### Given records
★ ★ ★

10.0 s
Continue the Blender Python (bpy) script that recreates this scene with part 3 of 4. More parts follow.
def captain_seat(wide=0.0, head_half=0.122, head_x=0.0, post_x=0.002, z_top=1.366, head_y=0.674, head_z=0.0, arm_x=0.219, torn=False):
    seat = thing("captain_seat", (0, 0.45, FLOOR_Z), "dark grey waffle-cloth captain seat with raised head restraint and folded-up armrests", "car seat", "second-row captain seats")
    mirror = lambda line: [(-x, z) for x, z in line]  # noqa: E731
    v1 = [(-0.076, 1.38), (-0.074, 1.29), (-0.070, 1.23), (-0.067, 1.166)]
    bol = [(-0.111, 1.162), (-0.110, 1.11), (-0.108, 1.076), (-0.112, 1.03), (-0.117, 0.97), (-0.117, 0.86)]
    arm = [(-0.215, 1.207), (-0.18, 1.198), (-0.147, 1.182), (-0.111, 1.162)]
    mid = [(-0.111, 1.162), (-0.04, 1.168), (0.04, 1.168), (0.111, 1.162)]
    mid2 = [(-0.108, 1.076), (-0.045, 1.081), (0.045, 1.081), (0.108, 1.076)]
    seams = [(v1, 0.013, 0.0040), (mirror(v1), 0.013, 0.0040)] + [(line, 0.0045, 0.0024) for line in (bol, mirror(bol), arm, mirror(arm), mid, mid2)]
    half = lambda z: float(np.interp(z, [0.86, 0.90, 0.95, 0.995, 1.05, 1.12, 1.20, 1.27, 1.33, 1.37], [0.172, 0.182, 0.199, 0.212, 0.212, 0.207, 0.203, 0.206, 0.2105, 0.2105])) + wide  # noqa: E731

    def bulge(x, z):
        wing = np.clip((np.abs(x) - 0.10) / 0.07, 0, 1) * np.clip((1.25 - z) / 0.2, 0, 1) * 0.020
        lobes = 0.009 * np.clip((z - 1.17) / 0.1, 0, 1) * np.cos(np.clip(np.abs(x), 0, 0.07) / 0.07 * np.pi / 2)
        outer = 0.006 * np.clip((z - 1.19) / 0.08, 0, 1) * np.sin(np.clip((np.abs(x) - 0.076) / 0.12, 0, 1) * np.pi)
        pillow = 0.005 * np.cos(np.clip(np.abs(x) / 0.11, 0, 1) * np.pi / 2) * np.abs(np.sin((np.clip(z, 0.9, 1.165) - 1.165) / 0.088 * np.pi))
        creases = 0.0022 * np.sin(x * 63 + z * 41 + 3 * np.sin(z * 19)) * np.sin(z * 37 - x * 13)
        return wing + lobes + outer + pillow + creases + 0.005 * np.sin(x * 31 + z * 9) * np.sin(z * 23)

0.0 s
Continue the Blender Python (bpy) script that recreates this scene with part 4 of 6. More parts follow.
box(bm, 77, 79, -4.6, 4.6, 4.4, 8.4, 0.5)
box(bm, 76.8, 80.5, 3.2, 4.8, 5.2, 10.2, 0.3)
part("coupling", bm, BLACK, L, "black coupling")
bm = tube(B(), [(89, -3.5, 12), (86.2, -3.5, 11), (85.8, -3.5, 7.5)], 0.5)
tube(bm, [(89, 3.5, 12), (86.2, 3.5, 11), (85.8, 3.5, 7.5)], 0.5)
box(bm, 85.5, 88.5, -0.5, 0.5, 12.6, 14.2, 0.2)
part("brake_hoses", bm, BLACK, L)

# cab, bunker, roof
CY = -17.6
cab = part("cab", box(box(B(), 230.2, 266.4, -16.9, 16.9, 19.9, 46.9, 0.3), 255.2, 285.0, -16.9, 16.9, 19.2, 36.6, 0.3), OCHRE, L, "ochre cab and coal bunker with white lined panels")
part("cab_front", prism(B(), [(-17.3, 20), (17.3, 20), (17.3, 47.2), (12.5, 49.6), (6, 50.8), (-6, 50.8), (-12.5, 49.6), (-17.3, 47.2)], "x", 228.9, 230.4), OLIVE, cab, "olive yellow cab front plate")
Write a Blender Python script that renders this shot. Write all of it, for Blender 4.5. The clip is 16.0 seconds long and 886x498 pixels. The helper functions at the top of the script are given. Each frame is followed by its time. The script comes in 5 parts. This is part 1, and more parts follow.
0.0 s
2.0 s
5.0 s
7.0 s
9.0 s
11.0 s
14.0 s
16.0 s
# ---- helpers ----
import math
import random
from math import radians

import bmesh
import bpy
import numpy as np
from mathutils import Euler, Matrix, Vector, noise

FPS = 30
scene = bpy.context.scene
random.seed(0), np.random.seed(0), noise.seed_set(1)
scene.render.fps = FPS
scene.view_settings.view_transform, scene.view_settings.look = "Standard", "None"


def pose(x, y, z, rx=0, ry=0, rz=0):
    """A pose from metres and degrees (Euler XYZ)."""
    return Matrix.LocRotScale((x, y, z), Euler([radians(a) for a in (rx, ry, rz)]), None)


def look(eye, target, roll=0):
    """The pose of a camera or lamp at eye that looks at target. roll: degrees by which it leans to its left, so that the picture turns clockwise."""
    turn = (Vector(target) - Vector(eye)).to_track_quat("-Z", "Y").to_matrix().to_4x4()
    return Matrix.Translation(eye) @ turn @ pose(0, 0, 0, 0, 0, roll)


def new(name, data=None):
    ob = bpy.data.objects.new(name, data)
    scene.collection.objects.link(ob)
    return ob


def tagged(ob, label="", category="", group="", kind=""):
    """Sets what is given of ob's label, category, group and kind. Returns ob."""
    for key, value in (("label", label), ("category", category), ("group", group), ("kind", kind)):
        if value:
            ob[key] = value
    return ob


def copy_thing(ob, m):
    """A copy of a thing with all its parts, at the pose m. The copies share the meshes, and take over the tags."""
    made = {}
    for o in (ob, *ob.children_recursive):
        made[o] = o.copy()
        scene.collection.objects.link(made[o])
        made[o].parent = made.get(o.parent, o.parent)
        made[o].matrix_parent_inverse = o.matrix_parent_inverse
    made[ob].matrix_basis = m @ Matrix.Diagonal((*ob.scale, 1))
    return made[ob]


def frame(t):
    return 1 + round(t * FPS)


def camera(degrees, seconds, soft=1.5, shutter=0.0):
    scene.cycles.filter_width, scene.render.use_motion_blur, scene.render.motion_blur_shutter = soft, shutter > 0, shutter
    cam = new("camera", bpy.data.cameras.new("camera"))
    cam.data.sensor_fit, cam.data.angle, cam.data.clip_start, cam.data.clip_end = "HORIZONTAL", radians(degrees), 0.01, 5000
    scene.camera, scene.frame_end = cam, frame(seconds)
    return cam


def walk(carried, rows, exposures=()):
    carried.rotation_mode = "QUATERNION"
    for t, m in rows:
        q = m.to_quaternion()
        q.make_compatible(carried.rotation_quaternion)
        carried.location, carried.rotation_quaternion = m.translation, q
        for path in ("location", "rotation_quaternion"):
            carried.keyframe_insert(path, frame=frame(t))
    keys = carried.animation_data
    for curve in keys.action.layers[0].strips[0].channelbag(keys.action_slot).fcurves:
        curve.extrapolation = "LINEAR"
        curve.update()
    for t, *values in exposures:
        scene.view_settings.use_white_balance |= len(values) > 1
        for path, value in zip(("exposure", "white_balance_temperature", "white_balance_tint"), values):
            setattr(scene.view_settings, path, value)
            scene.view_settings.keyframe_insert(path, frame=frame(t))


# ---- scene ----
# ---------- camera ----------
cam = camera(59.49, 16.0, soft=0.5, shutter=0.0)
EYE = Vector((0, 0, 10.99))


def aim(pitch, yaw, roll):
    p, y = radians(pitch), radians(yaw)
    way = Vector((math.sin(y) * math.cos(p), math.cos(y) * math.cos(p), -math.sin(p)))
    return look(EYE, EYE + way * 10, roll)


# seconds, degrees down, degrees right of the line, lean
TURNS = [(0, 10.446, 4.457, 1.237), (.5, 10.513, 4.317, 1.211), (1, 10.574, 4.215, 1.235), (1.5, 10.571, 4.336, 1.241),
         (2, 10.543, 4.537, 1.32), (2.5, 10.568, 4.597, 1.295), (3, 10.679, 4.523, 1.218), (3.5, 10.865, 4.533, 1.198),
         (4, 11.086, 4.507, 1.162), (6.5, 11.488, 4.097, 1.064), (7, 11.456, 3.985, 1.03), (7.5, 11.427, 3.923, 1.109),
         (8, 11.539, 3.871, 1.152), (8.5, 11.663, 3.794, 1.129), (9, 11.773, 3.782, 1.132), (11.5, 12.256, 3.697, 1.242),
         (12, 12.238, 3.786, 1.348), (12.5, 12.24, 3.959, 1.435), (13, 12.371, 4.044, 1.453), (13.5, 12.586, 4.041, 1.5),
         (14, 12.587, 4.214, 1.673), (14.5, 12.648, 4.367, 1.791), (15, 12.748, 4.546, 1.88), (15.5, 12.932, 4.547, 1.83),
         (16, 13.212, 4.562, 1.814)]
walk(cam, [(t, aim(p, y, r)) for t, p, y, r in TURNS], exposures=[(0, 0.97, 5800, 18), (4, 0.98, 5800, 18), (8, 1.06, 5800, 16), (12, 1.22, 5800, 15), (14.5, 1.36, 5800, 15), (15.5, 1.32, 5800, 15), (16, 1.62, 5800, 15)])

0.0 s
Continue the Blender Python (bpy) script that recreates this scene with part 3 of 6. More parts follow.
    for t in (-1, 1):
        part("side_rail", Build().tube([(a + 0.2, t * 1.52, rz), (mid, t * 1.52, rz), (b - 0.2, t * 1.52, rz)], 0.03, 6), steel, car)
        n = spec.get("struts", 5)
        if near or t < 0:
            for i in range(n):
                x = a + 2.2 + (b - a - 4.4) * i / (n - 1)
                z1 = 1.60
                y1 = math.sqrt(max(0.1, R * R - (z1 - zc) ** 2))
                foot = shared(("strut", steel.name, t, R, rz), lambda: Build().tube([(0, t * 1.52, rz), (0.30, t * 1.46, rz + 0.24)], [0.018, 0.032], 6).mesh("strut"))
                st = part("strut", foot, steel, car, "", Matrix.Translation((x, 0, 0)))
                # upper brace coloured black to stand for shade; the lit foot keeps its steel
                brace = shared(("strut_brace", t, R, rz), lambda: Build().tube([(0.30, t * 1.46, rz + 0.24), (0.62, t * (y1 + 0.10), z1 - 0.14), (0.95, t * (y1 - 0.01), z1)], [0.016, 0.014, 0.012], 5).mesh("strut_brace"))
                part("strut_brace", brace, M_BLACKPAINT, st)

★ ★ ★

### Written instruction
For the listing above, identify each line bearing "values".

### Complete response
    for t, *values in exposures:
        scene.view_settings.use_white_balance |= len(values) > 1
        for path, value in zip(("exposure", "white_balance_temperature", "white_balance_tint"), values):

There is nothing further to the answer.